Environment

Forest Forges Ahead with Flathead River Management Plan

Officials revise management plan that could include permits on wild and scenic tributaries to limit user capacity

By Micah Drew
Jimmy Reed of Whitefish paddle boards on the Middle Fork of the Flathead River upriver toward Belton Bridge in West Glacier on Sept. 5, 2019. Hunter D’Antuono | Flathead Beacon

After a year-long delay, the Flathead National Forest along with Glacier National Park have revamped planning efforts for the Comprehensive River Management Plan (CRMP) for the Three Forks of the Flathead Wild and Scenic River.

Work on the lengthy process began in late 2017 and the draft, along with an environmental assessment, was expected to be released for public comment in early 2020 with a final decision delivered that summer but staffing and funding issues forced the delay. 

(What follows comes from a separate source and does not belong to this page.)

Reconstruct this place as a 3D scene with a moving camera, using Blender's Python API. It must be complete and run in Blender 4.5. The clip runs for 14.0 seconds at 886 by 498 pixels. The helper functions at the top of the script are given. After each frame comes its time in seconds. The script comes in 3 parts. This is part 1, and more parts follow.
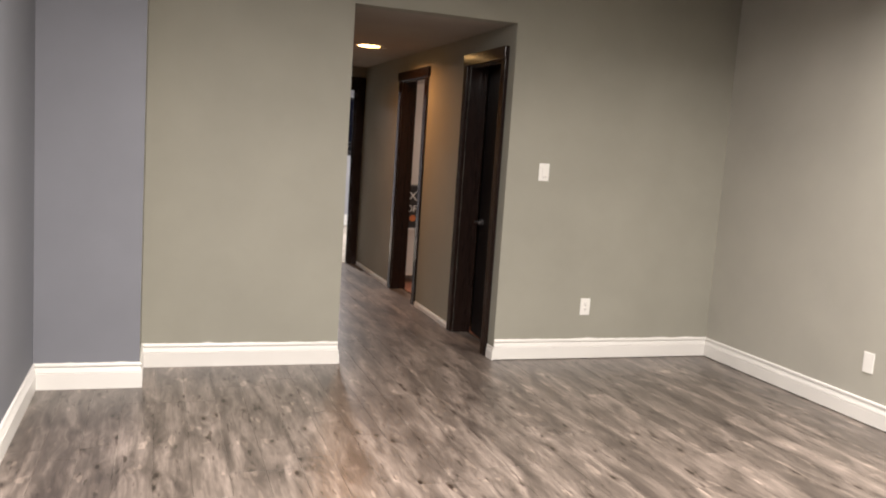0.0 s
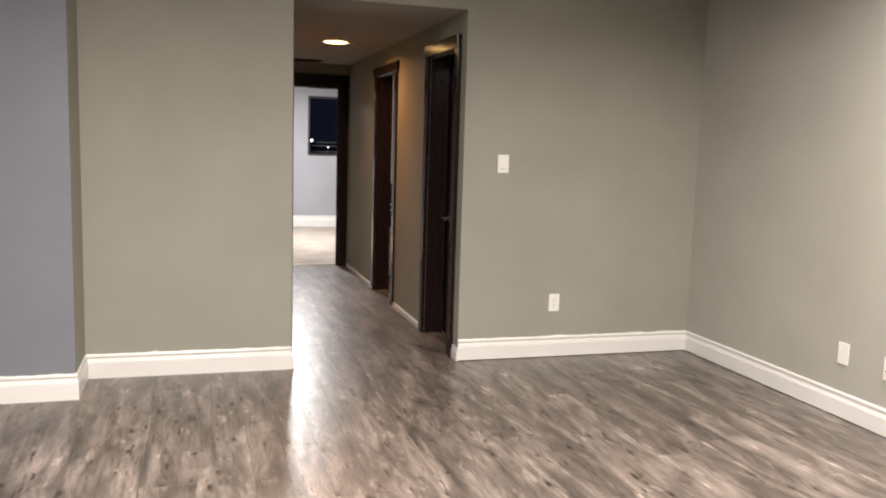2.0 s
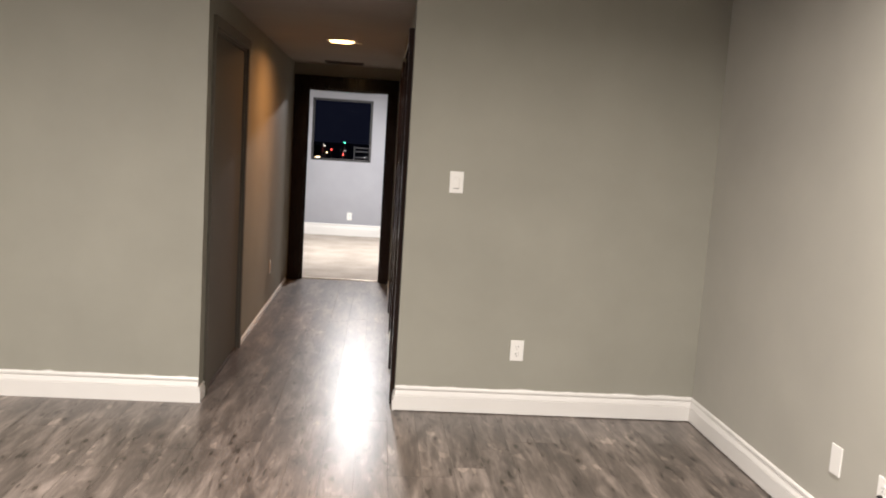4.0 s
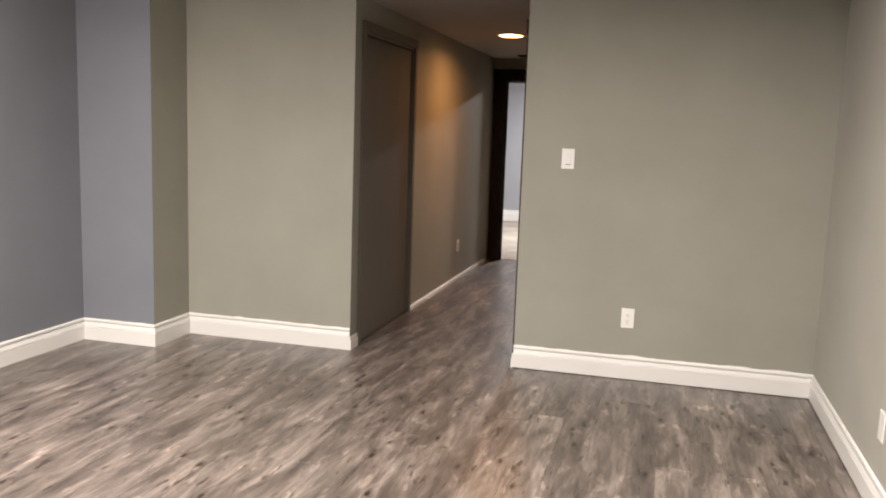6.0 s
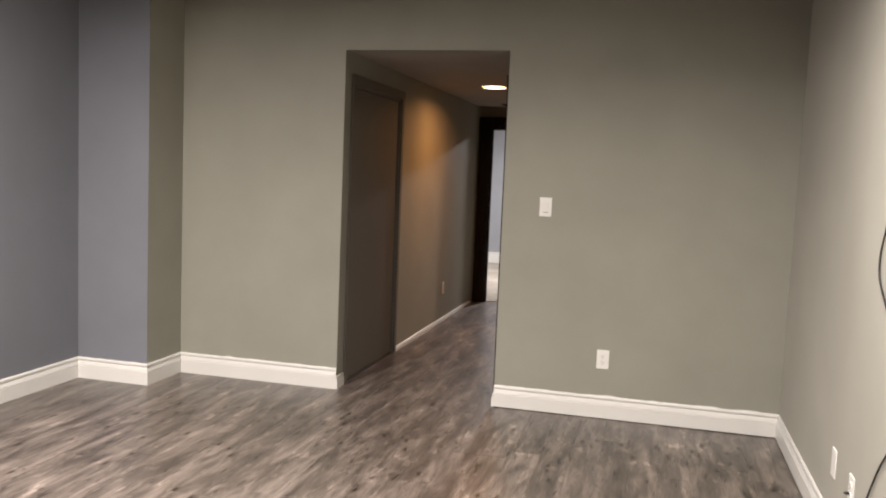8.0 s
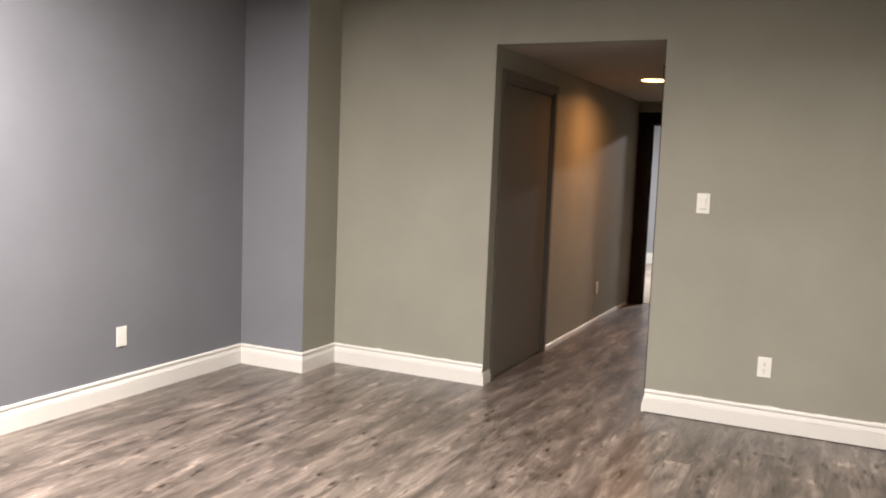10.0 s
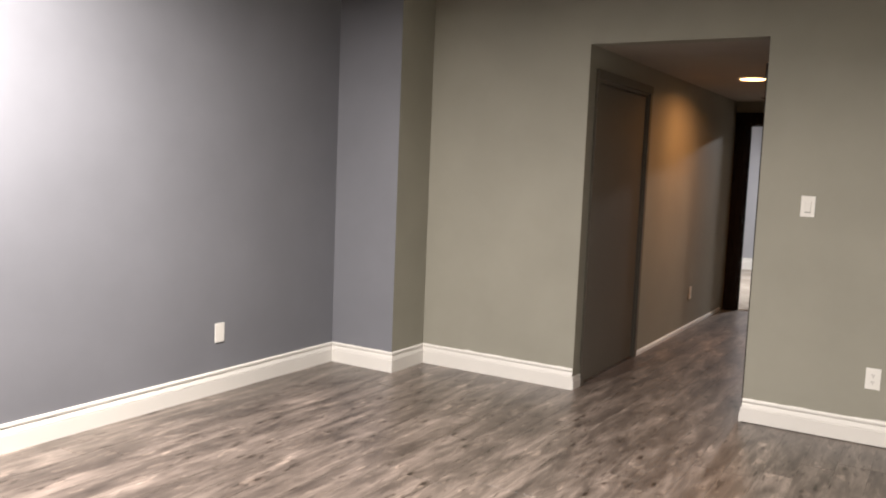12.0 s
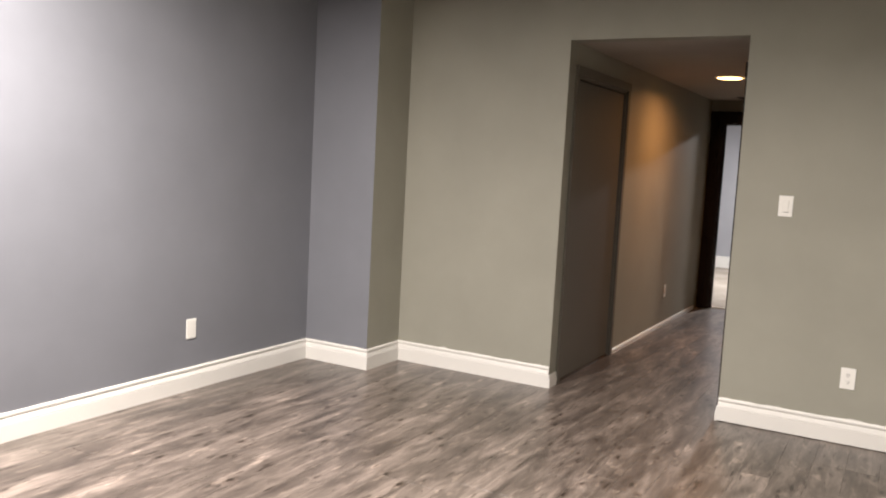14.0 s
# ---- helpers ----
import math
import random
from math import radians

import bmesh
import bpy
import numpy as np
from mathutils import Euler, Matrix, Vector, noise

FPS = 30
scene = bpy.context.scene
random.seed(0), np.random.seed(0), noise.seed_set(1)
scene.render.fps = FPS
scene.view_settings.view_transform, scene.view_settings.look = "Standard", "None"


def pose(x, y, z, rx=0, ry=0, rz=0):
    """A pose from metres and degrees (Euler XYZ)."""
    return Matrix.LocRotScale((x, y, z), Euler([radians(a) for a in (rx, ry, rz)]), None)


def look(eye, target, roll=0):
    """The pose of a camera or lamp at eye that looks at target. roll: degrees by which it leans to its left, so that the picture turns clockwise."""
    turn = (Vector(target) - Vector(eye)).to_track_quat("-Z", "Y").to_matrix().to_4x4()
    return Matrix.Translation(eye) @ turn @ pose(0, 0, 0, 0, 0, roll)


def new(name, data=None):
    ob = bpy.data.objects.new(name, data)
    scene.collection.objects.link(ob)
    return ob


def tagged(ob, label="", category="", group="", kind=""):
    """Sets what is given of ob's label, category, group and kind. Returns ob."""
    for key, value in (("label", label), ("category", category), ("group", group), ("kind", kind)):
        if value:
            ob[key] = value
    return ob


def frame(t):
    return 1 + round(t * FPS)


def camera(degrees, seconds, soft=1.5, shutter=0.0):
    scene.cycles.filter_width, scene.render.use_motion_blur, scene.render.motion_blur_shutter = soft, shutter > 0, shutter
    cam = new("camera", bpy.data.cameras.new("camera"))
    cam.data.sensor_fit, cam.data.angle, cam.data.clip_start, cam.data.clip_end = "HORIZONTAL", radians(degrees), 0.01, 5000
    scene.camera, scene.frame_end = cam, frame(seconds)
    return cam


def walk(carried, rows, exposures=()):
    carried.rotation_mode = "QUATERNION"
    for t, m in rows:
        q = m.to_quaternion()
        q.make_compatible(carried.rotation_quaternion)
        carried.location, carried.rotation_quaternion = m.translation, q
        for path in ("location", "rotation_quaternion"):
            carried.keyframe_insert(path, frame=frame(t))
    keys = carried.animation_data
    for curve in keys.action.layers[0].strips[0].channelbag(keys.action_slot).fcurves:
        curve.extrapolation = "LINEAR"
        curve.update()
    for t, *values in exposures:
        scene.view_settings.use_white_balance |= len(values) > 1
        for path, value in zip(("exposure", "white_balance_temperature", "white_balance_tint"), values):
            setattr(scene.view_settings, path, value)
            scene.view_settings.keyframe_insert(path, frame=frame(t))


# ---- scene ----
cam = camera(56.3, 14.0, soft=2.0)
PATH = [
    (0, (-1.09, -5.078, 1.412), (-0.441, -3.202, 1.168), 3.9),
    (0.5, (-1.163, -5.061, 1.413), (-0.711, -3.131, 1.145), 3.6),
    (1, (-1.19, -5.101, 1.44), (-0.722, -3.173, 1.188), 1.4),
    (1.5, (-0.935, -5.091, 1.411), (-0.389, -3.183, 1.163), 0.8),
    (2, (-0.552, -5.041, 1.402), (0.017, -3.14, 1.152), 1.7),
    (2.2, (-0.384, -4.972, 1.395), (0.181, -3.071, 1.14), 1.6),
    (4.3, (1.179, -4.433, 1.475), (1.132, -2.448, 1.236), 4.0),
    (4.5, (1.34, -4.403, 1.457), (1.144, -2.426, 1.229), 4.1),
    (4.8, (1.455, -4.515, 1.456), (1.168, -2.548, 1.238), 3.7),
    (5, (1.506, -4.6, 1.442), (1.195, -2.636, 1.229), 2.6),
    (5.5, (1.674, -4.833, 1.421), (1.275, -2.886, 1.193), 0.9),
    (6, (1.905, -4.911, 1.421), (1.398, -2.997, 1.141), 2.0),
    (6.5, (2.005, -4.978, 1.438), (1.476, -3.074, 1.128), 2.3),
    (7, (1.974, -5.116, 1.479), (1.478, -3.193, 1.24), 1.6),
    (7.5, (1.958, -5.165, 1.463), (1.504, -3.227, 1.266), 1.8),
    (8, (2.0, -5.117, 1.473), (1.51, -3.186, 1.29), 2.4),
    (8.5, (2.033, -5.041, 1.479), (1.415, -3.147, 1.302), 3.8),
    (9, (2.095, -4.992, 1.438), (1.331, -3.154, 1.247), 3.5),
    (9.2, (2.071, -5.004, 1.439), (1.274, -3.18, 1.24), 3.1),
    (11.3, (2.047, -5.036, 1.444), (1.11, -3.28, 1.257), 2.3),
    (11.5, (2.033, -5.035, 1.436), (1.06, -3.298, 1.245), 2.4),
    (12, (2.016, -5.034, 1.436), (0.984, -3.332, 1.236), 2.3),
    (12.5, (2.039, -5.02, 1.449), (1.031, -3.305, 1.247), 1.8),
    (13, (2.043, -5.006, 1.445), (1.092, -3.257, 1.249), 1.5),
    (13.5, (2.019, -4.996, 1.443), (1.07, -3.247, 1.247), 2.2),
    (14, (1.958, -4.996, 1.437), (0.985, -3.261, 1.228), 3.0),
]
walk(cam, [(t, look(eye, target, roll)) for t, eye, target, roll in PATH],
     [(0, 0.12), (0.5, -0.26), (1.0, -0.15), (1.5, -0.12), (2.0, 0.07), (4.5, 0.04), (5.0, 0.08), (5.5, 0.12), (6.0, 0.07), (6.5, -0.03),
      (7.0, -0.15), (7.5, -0.13), (8.0, -0.08), (8.5, -0.03), (9.0, 0.14), (11.5, -0.05), (12.0, -0.1), (13.0, -0.03), (14.0, 0.0)])

# Night outside: a faint blue city sky. The rooms are lit by their own lamps.
world = bpy.data.worlds.new("night")
scene.world = world
world.use_nodes = True
world.node_tree.nodes["Background"].inputs[0].default_value = (0.012, 0.014, 0.03, 1)
world.node_tree.nodes["Background"].inputs[1].default_value = 0.35

COOL = (1.0, 0.908, 0.848)
WARM = (1.0, 0.43, 0.14)
FARC = (1.0, 0.97, 0.97)


def disc_lamp(x, y, z, size, watts, color, spread=180):
    data = bpy.data.lights.new("lamp_light", "AREA")
    data.shape, data.size, data.energy, data.color = "DISK", size, watts, color
    data.spread = radians(spread)
    ob = new("lamp_light", data)
    ob.matrix_world = pose(x, y, z)
    return ob


# main room downlights, hall light, far bedroom light, bathroom light
ROOM_LAMPS = [(-0.64, -3.4), (2.22, -2.75)]
ROOM_WATTS = [298, 90]
ROOM_BEAMS = [174, 157]
CEIL = 2.75
for (lx, ly), w, beam in zip(ROOM_LAMPS, ROOM_WATTS, ROOM_BEAMS):
    disc_lamp(lx, ly, CEIL - 0.03, 0.16, w, COOL, beam)
disc_lamp(0.58, 2.06, 2.215, 0.17, 12.5, WARM, 162)
disc_lamp(0.73, 6.55, 2.40, 0.34, 165, FARC)
disc_lamp(2.1, 2.7, 2.37, 0.2, 16, (1.0, 0.80, 0.66))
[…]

In July 2019, managers with the Flathead National Forest and Glacier Park released a proposed action plan for the three forks of the Flathead River — the North, South and Middle forks, which all received federal designations in 1976 under the Wild and Scenic River Act.

The Wild and Scenic Rivers System has three river classifications: wild, scenic and recreational. A single river or river segment may be divided into different classifications, depending on the type and intensity of the development and access present along the river at the time of designation.

On the Flathead River system, all three levels of classification exist along 219 miles of river and the draft plan is necessary to protect and enhance the values identified in the original designation. The last management plan was adopted in 1980.

To do so involves a balancing act that uses “indicators,” “triggers” and “thresholds” to prompt management actions including permitting and limiting sizes of float groups and restricting outfitters.

 Managers use triggers and thresholds to help them set and evaluate levels of resource condition and user capacity with a prescribed monitoring plan that takes into consideration the unique characteristics of each of the river’s three forks. .

The new timeline anticipates a draft CRMP and environmental assessment will be released in the spring of 2022 for public review and comment, including a public engagement session. The final decision and CRMP is expected for late summer.